Electrowetting and Its Applications in Adaptive Electronics Cooling, Optofluidic Solar Concentrators and Agile Beam Steering for Automatic Driving

#Solar #Cells #Optofluidics #Beam #Steering

First, we introduce electrowetting-based digital microfluidics for hot spot cooling of electronics systems. In response to the rapid advances in microelectronics, novel cooling technologies are needed to meet increasing cooling requirements. As a paradigm-shifting technique, electrowetting-on-dielectric (EWOD) uses electric potential to control the movement of a liquid droplet on a dielectric surface. We have developed an EWOD-based microfluidic technique for active and adaptive thermal management of on-chip hot spots. A two-dimensional array of control electrodes was patterned on the chip surface for EWOD operations. By applying AC voltages with appropriate sequence and timing to the coplanar electrode units, we are able to transport microdroplets of tens of mL along a programmable path. Without the need of external pumps and valves, the droplets are precisely delivered to cooling targets. With the driving voltage as low as 40 VAC, we demonstrate high heat flux (7.6 W/cm²) cooling on a hot spot. The EWOD-induced internal circulation within the droplets leads to a time-averaged Nusselt number of ~45.

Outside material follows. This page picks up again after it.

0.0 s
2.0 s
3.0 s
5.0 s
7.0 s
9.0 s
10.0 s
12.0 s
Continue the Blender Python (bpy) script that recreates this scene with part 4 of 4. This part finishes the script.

Next, we introduce a novel optofluidic solar concentration system based on electrowetting tracking. With two immiscible fluids in a transparent cell, we can actively control the orientation of fluid–fluid interface via electrowetting. The naturally-formed meniscus between the two liquids can function as a dynamic optical prism for solar tracking and sunlight steering. An integrated optofluidic solar concentrator can be constructed from the liquid prism tracker in combination with a fixed and static optical condenser (Fresnel lens). Therefore, the liquid prisms can adaptively focus sunlight on a concentrating photovoltaic (CPV) cell sitting on the focus of the Fresnel lens as the sun moves. Because of the unique design, electrowetting tracking allows the concentrator to adaptively track both the daily and seasonal changes of the sun’s orbit (dual-axis tracking) without bulky, expensive and inefficient mechanical moving parts. This approach can potentially reduce capital costs for CPV and increases operational efficiency by eliminating the power consumption of mechanical tracking. Importantly, the elimination of bulky tracking hardware and quiet operation will allow extensive residential deployment of concentrated

solar power. In comparison with traditional silicon-based photovoltaic (PV) solar cells, the electrowetting-based self-tracking technology will generate ~70% more green energy with a 50% cost reduction.

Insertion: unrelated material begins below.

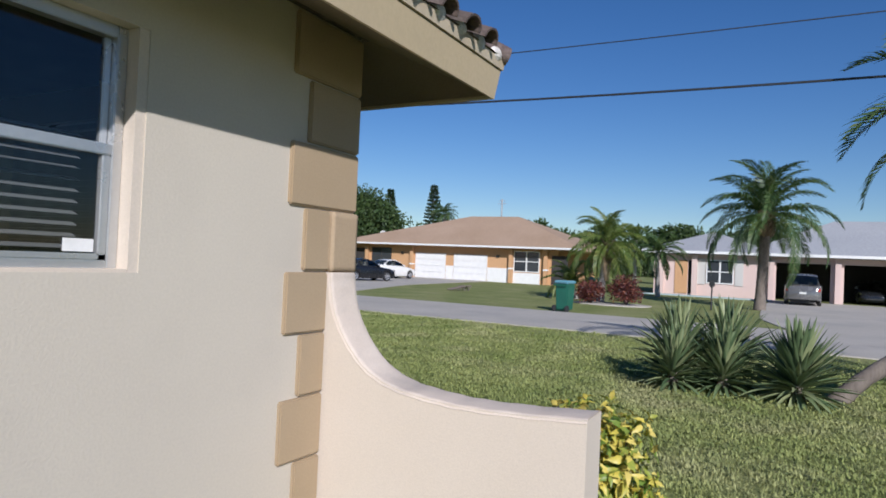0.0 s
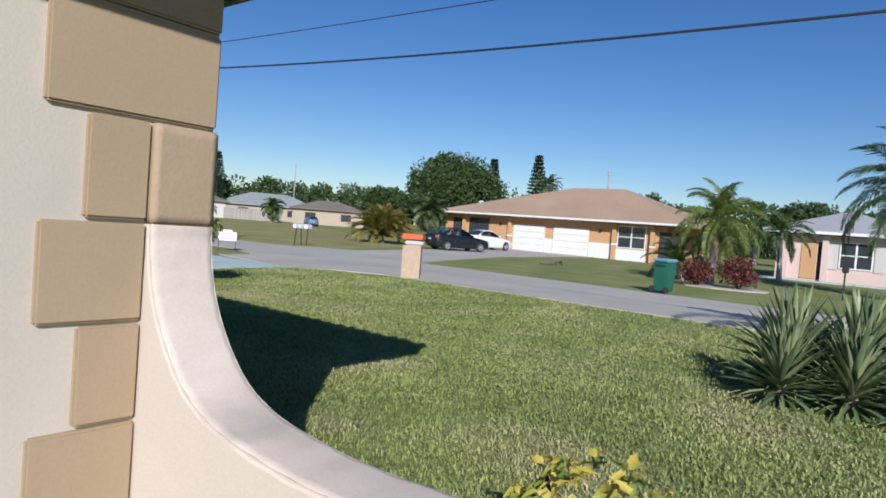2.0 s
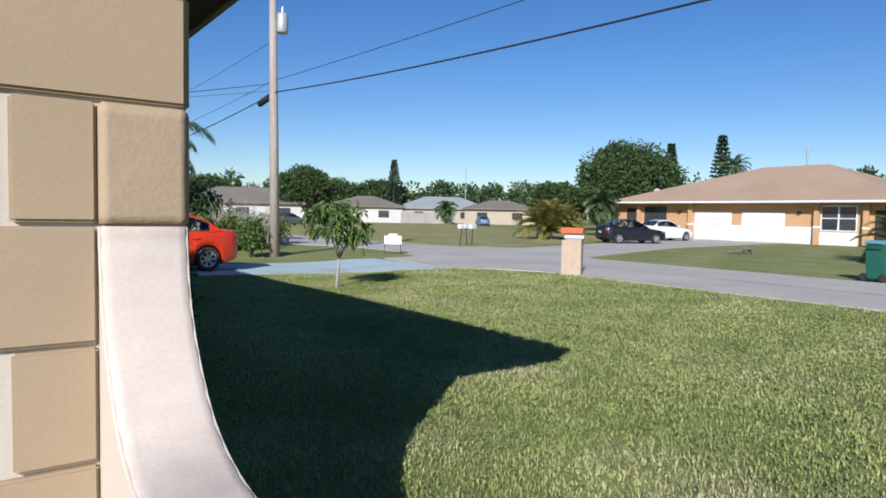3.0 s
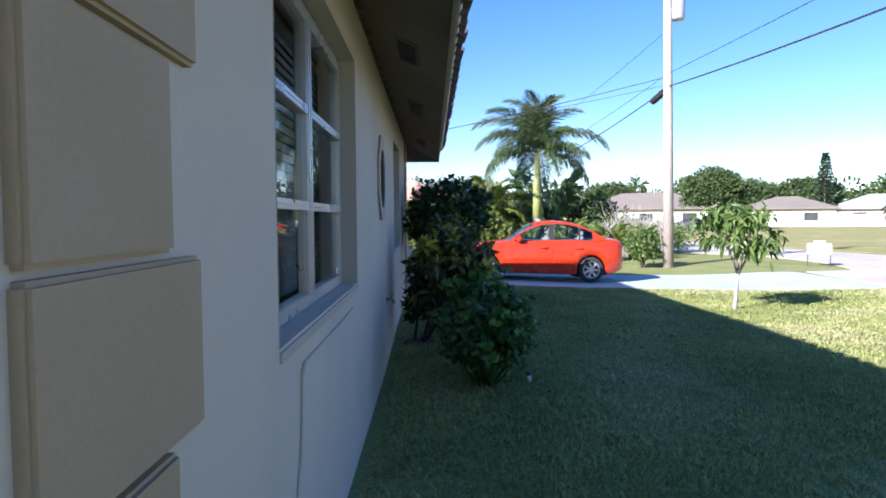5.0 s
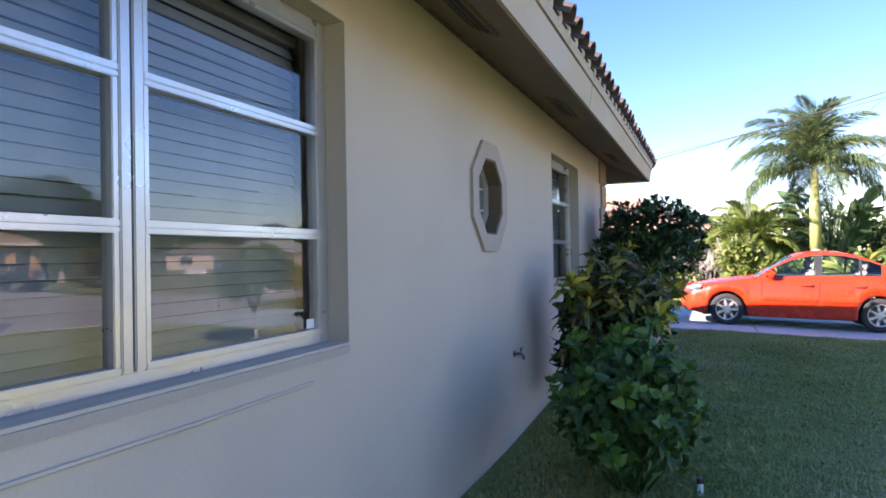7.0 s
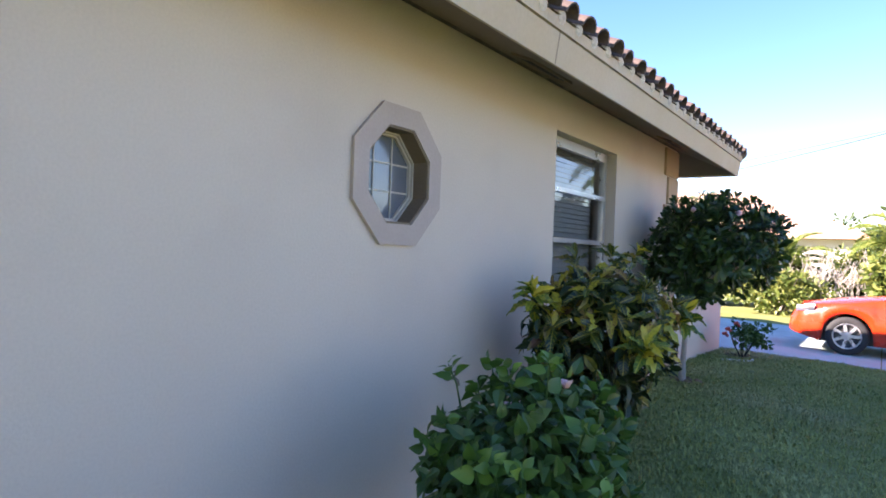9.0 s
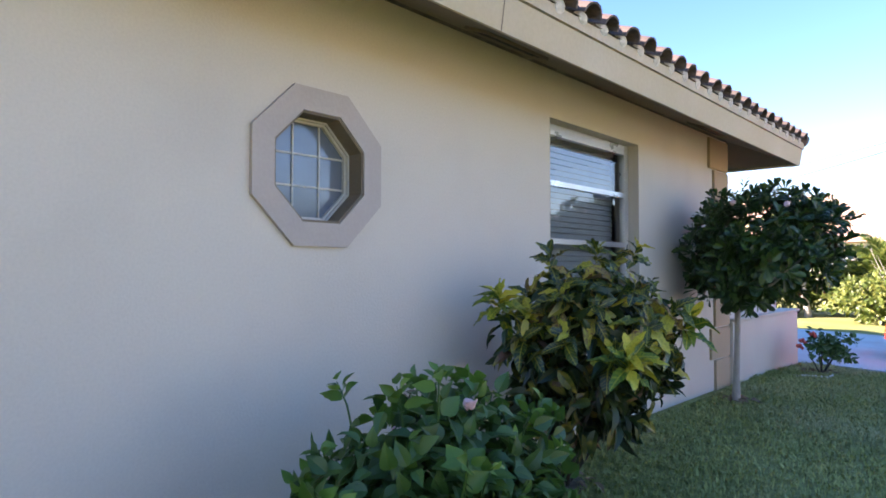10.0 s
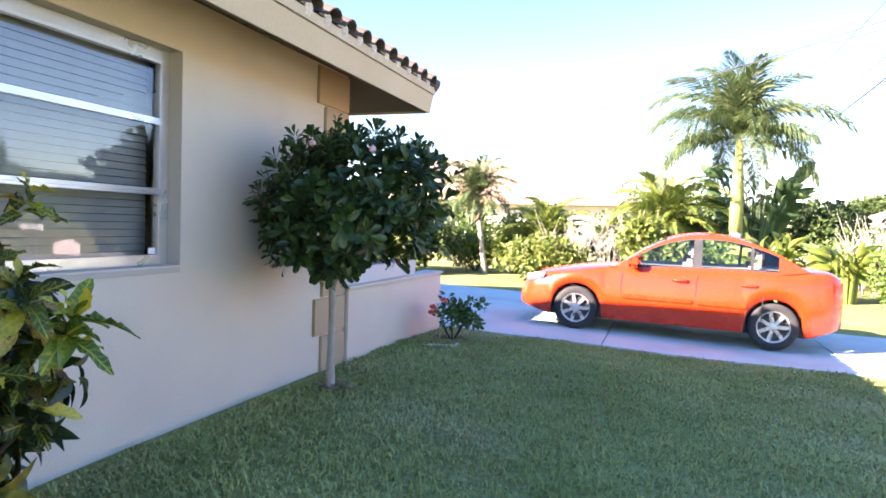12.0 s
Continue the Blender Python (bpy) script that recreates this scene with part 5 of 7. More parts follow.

Last, we introduce reconfigurable beam steering components, which are indispensable to support optical and photonic network systems operating with high adaptability and with various functions. Currently, almost all such components are made of solid parts whose structures are rigid, and hence their functions are difficult to be reconfigured. Also, optical concentration beam steering is still a very challenging problem compared to radio frequency/microwave steering. Here we show a watermill-like beam steering system that can adaptively guide concentrating optical beam to targeted receivers. The system comprises a liquid droplet actuation mechanism based on electrowetting-on-dielectric, a superlattice-structured rotation hub, and an enhanced optical reflecting membrane. The specular reflector can be adaptively tuned within the lateral orientation of 360°, and the steering speed can reach ~353.5° s⁻¹. This work demonstrates the feasibility of driving a macro-size solid structure with liquid microdroplets, opening a new avenue for developing reconfigurable components such as optical switches in next-generation sensor networks and LIDAR system for automatic driving.